I am very glad that I released both of these feature updates, but I do have some regrets about my handling of the shutdown.

First, I should have made the improvements in these two updates premium features only available to paying customers. My impression is that many customers have downloaded the app, used it for free to back up their single Google Reader account, and had no need to buy anything from me because I just gave the functionality away. I appreciate that many did buy out of a sense of gratitude and that many others may eventually buy because they now see what the app can do. But not charging money for the new capabilities that I added in these two updates was a missed opportunity. Ideally I would have made backup of Google Reader a premium feature, but there was no good way to do that while grandfathering in existing free customers.

Second, I regret that the app never backed up all articles. Honestly, I never saw this as meaningful, and this is not functionality that I ever wanted. But based on feedback I saw during the last week of Google Reader's existence, and based on the popularity of Mihai Parparita's reader_archive tool, I think this would have been functionality that many would have appreciated.
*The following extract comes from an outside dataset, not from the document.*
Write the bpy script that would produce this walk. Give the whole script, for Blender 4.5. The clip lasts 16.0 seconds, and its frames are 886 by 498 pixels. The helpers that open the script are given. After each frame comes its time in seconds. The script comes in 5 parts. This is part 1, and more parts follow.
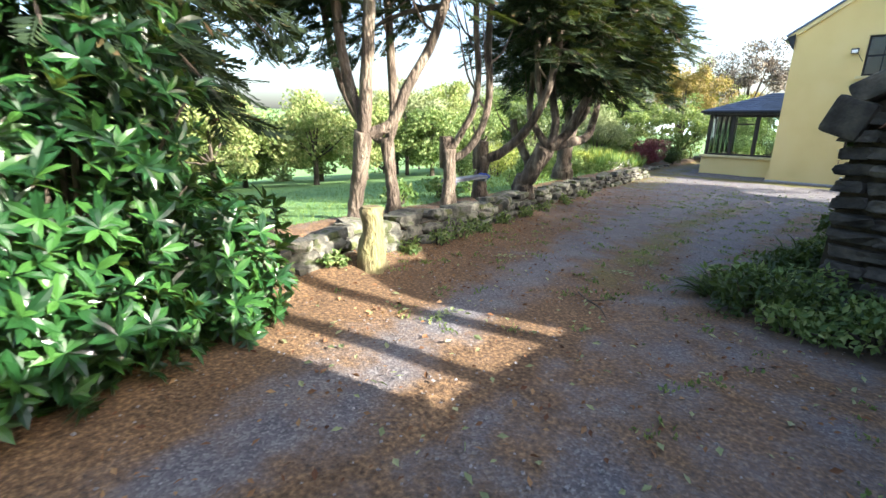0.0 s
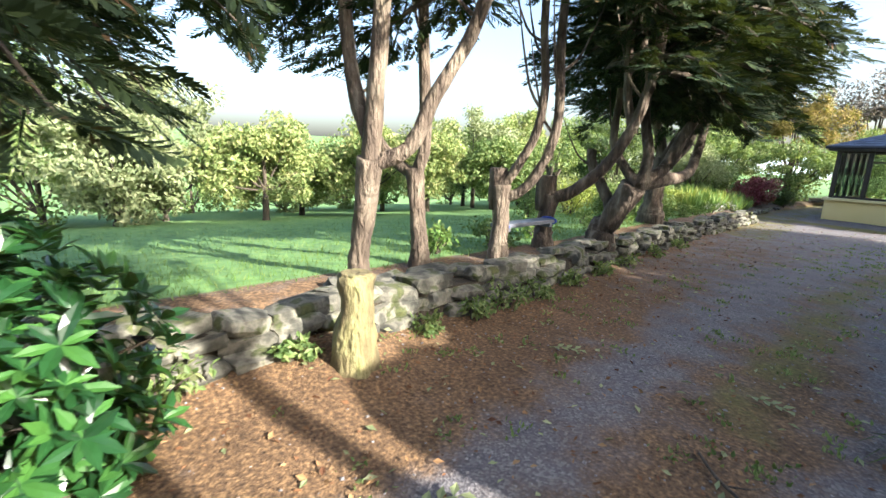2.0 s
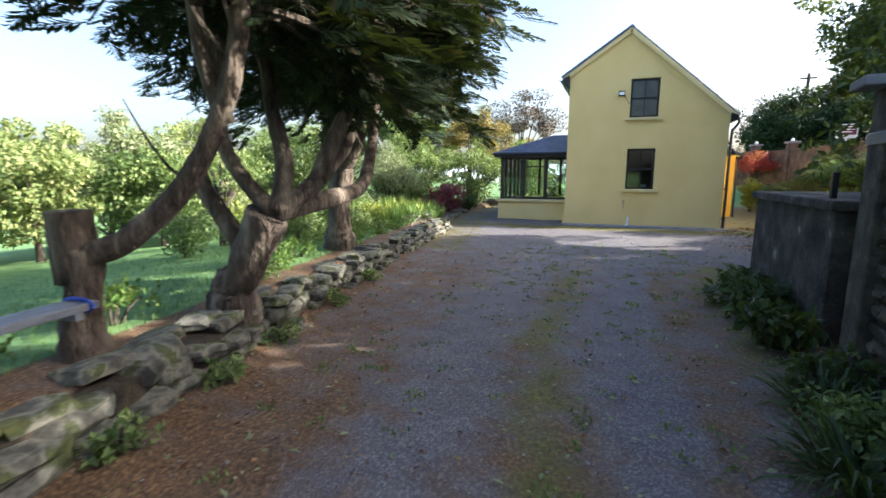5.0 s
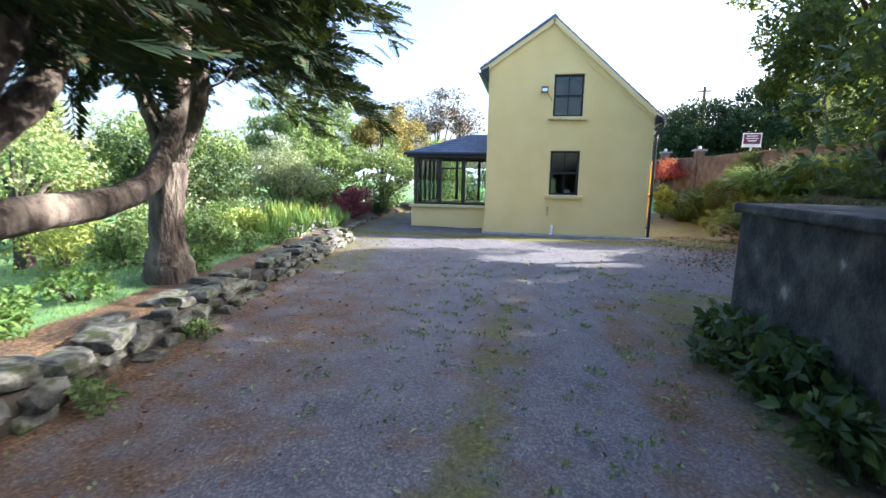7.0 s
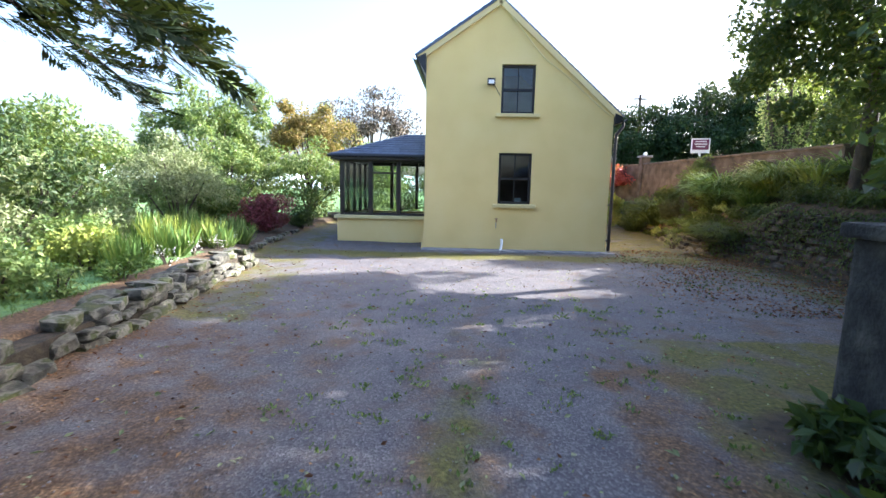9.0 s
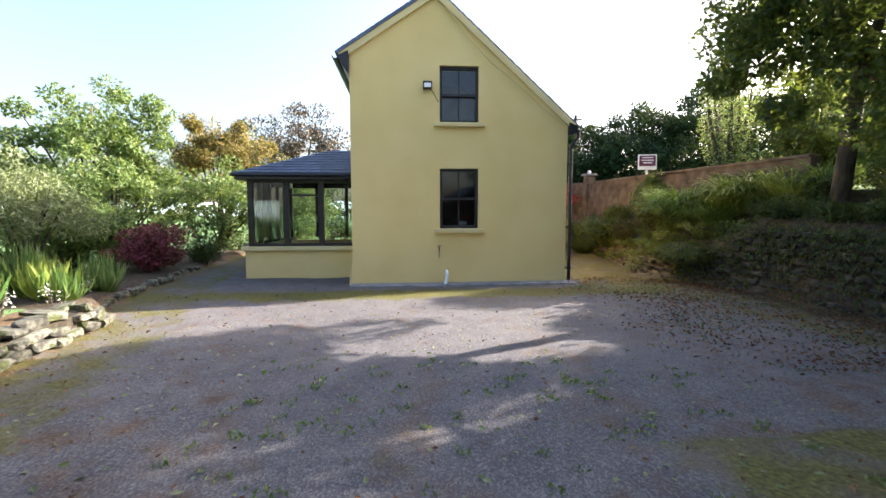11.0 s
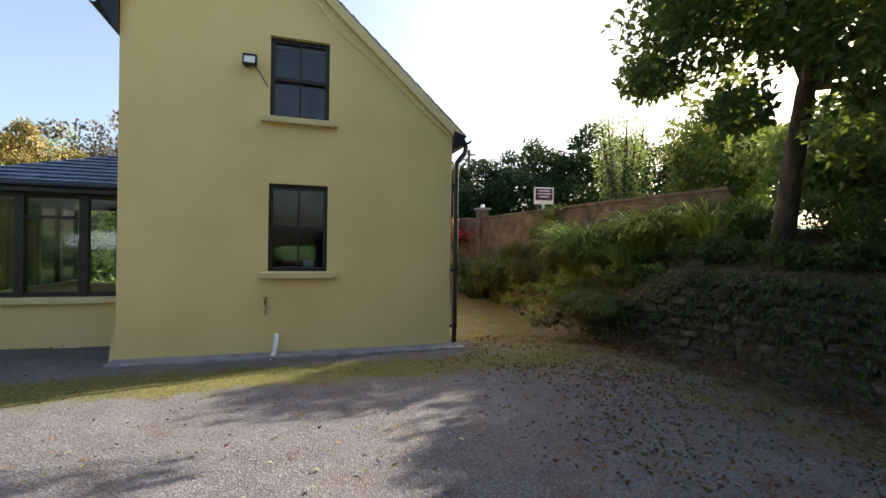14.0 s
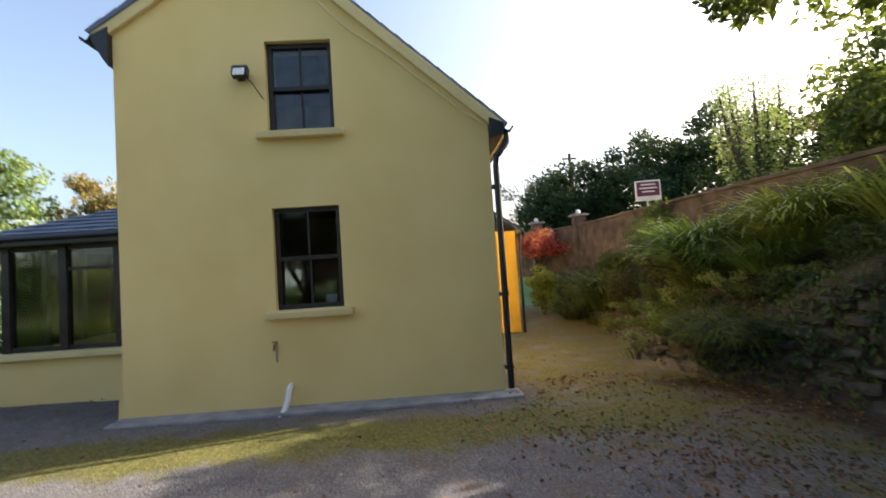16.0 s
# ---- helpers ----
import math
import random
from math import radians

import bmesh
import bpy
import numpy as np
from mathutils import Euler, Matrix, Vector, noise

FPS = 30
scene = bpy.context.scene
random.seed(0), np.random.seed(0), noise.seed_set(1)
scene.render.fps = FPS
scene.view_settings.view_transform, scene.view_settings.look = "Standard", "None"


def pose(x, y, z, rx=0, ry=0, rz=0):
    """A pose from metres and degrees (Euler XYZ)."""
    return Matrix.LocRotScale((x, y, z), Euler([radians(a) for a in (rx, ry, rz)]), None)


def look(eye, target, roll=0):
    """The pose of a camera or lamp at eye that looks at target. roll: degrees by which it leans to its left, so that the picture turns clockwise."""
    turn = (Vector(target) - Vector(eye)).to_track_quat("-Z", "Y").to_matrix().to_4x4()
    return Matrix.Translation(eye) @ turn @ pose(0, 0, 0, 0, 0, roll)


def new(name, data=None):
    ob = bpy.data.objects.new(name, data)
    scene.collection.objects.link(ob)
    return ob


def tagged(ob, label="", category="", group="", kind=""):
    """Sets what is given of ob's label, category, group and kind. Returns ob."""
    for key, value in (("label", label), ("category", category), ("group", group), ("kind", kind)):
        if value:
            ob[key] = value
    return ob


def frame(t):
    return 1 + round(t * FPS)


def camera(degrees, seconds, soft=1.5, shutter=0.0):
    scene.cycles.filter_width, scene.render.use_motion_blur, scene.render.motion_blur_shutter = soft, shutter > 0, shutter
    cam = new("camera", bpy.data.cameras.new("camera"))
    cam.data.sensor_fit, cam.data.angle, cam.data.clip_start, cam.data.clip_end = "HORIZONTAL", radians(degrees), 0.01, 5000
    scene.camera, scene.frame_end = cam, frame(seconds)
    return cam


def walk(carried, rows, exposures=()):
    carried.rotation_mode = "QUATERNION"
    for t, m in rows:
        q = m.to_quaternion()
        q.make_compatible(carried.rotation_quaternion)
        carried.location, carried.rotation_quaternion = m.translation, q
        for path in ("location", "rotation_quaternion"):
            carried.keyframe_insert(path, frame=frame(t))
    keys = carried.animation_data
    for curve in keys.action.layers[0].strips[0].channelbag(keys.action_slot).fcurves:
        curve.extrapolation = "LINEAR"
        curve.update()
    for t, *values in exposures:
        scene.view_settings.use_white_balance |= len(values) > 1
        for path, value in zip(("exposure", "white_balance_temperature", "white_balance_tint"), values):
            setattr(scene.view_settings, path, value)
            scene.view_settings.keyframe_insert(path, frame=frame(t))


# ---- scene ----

But I did not realize this until it was too late.

Finally, I grossly underestimated the extent to which people would have moved on to other reading systems long before the July 1 date. I originally announced that I would release an update that disabled backup of Google Reader on Friday, June 28. I later updated the date to June 30. But that week and throughout that weekend I saw big increase in web site traffic and sales, largely due to customers looking to back up and archive their Google Reader data. I ended up not releasing the update that disabled Google Reader backup until after the shutdown finally happened. I looked a bit silly delaying the update twice.